Écrire Un militant condamné à la suite d’une expulsion

Le 4 juillet, un tribunal d’appel d’Alger a confirmé la condamnation du militant amazigh Slimane Bouhafs à trois ans de prison et une amende de 100 000 dinars algériens (environ 734 dollars des États-Unis).

Slimane Bouhafs avait obtenu le statut de réfugié en Tunisie en 2020. Il a pourtant été enlevé à son domicile à Tunis et jugé pour terrorisme en raison de ses liens supposés avec une organisation indépendantiste kabyle en septembre 2021 ; il se trouve depuis lors en détention à la prison de Koléa, près d’Alger.

Non seulement les accusations portées contre Slimane Bouhafs sont fausses, mais l’ensemble de son procès est illégal au regard du droit international relatif aux droits humains.

Il doit être libéré immédiatement et les charges retenues contre lui doivent être abandonnées.

Slimane Bouhafs, âgé de 56 ans, est un militant amazigh (berbère) et un chrétien converti.

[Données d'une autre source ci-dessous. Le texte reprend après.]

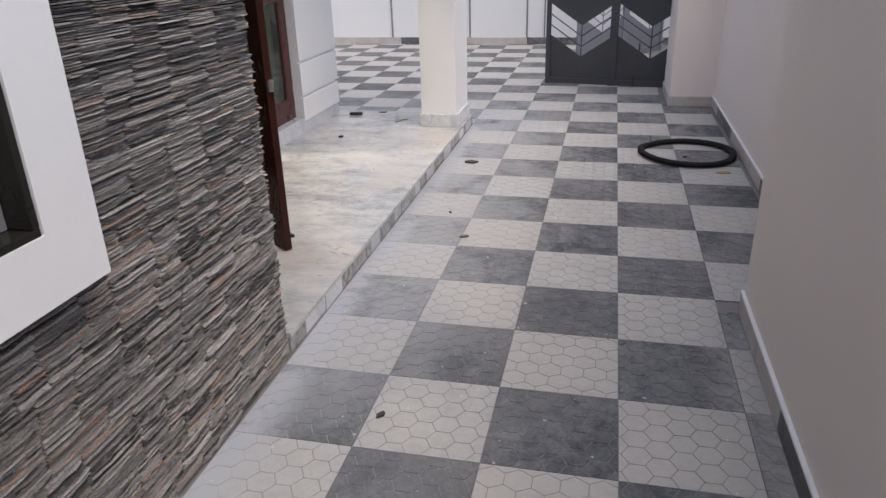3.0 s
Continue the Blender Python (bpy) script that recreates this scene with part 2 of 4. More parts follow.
def ledger(name):
    """Split stone strips, each of its own shade."""
    m, nt, b = start(name, 0.75, 0, 0.3)
    g = nt.nodes.new("ShaderNodeNewGeometry")
    isl, obr = g.outputs["Random Per Island"], nt.nodes.new("ShaderNodeObjectInfo").outputs["Random"]
    r = calc(nt, "FRACT", calc(nt, "ADD", isl, obr))
    ramp = node(nt, "ShaderNodeValToRGB", (0, r))
    stops = ((0.0, (0.09, 0.086, 0.087)), (0.17, (0.26, 0.247, 0.243)), (0.34, (0.43, 0.405, 0.392)), (0.52, (0.35, 0.308, 0.292)), (0.62, (0.56, 0.525, 0.51)), (0.78, (0.76, 0.72, 0.695)), (0.93, (0.58, 0.465, 0.395)), (0.97, (0.62, 0.41, 0.30)))
    e = ramp.color_ramp.elements
    while len(e) < len(stops):
        e.new(0.5)
    for k, (at, col) in zip(e, stops):
        k.position, k.color = at, (*col, 1)
    ramp.color_ramp.interpolation = "CONSTANT"
    p = shift(nt, g.outputs["Position"], (1, 1, 3))
    n1, n2 = grain(nt, p, 26, 10, 0.82), grain(nt, p, 150, 6, 0.8)
    col = blend(nt, calc(nt, "MULTIPLY", span(nt, n1, 0.50, 0.62), 0.6), ramp.outputs[0], (0.66, 0.62, 0.60))
    col = blend(nt, calc(nt, "MULTIPLY", span(nt, n2, 0.53, 0.62), 0.65), col, (0.06, 0.057, 0.056))
    nt.links.new(col, b.inputs["Base Color"])
    relief(nt, b, calc(nt, "ADD", calc(nt, "MULTIPLY", n1, 1.6), n2), 0.9, 0.008)
    return m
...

En 2016, il a été condamné à deux ans de prison en relation avec des publications sur Facebook, pour lesquelles il avait été déclaré coupable d’« offense au prophète » et de « dénigrement du dogme et des préceptes de l’islam ». En 2018, il a fui vers la Tunisie et s’est vu accorder le statut de réfugié par le Haut-Commissariat des Nations unies pour les réfugiés en 2020.

Pourtant, en août 2021, il a disparu, avant de réapparaître quatre jours plus tard dans un poste de police d’Alger. En septembre 2021, un juge a ouvert une enquête contre Slimane Bouhafs en relation avec dix chefs d’accusation, dont « appartenance à une organisation terroriste » et « atteinte à l’intégrité du territoire national », en raison de ses liens présumés avec le Mouvement pour l’autodétermination de la Kabylie (MAK) et de ses publications sur Facebook.

Le 20 septembre 2021, un groupe d’expert·e·s indépendants spécialistes des droits humains au sein des Nations unies a demandé aux gouvernements tunisien et algérien d’expliquer les mesures prises pour transférer Slimane Bouhafs de la Tunisie vers l’Algérie, ainsi que les fondements juridiques de l’enquête pénale ouverte à son encontre à Alger.

La mission permanente de l’Algérie à Genève a répondu aux experts de l’ONU dans une lettre envoyée par l’Algérie en octobre 2021. Elle y affirmait que Slimane Bouhafs avait publié sur Facebook des messages attaquant l’État algérien, ses symboles et ses institutions, et faisant l’éloge du MAK, une organisation que les autorités algériennes ont qualifiée de terroriste en 2021, et qu’il avait communiqué avec des membres de ce groupe. Les autorités algériennes n’ont cependant rien dévoilé publiquement quant au moment et aux circonstances de l’entrée en Algérie de Slimane Bouhafs.

En vertu du droit international relatif aux droits humains, les autorités tunisiennes ont l’obligation de protéger Slimane Bouhafs contre l’enlèvement et le renvoi forcé de Tunisie. La Tunisie est tenue de respecter le principe de « non-refoulement », qui interdit les retours forcés, les expulsions ou les extraditions, de personnes réfugiées vers des pays où leur vie ou leur liberté pourrait être menacée, et de toute personne vers des pays où elle pourrait être soumise à la torture.

La répression exercée par les autorités algériennes contre celles et ceux qui les critiquent ne montre aucun signe de fléchissement. Ces deux dernières années, au moins 280 journalistes, blogueurs·euses, militant·e·s et défenseur·e·s des droits humains ont été harcelés et illégalement incarcérés pour des infractions liées à l’exercice de leurs droits à la liberté d’expression et de réunion pacifique.

Depuis avril 2021, les autorités algériennes recourent de façon croissante à des accusations de « terrorisme » ou de « complot contre l’État » pour poursuivre en justice des défenseur·e·s des droits humains et des militant·e·s du Hirak. Le 18 mai 2021, le Haut conseil de sécurité, un organe consultatif chargé de conseiller le président de la République sur les questions de sécurité, a annoncé que l’organisation politique d’opposition Rachad et le MAK avaient été qualifiés d’« entités terroristes ». En juin, les autorités ont modifié le Code pénal afin d’élargir la définition du terrorisme de sorte à y inclure le fait d’« œuvrer ou inciter à accéder au pouvoir ou à changer le système de gouvernance par des moyens non constitutionnels. »

Le 18 août 2021, le Haut conseil de sécurité, à la tête duquel siège le président Tebboune, a décidé d’arrêter l’ensemble des personnes appartenant à ces deux organisations, que les autorités accusent d’être impliquées dans les feux de forêt ayant fait des dizaines de morts en Kabylie, jusqu’à ce qu’elles soient totalement éradiquées.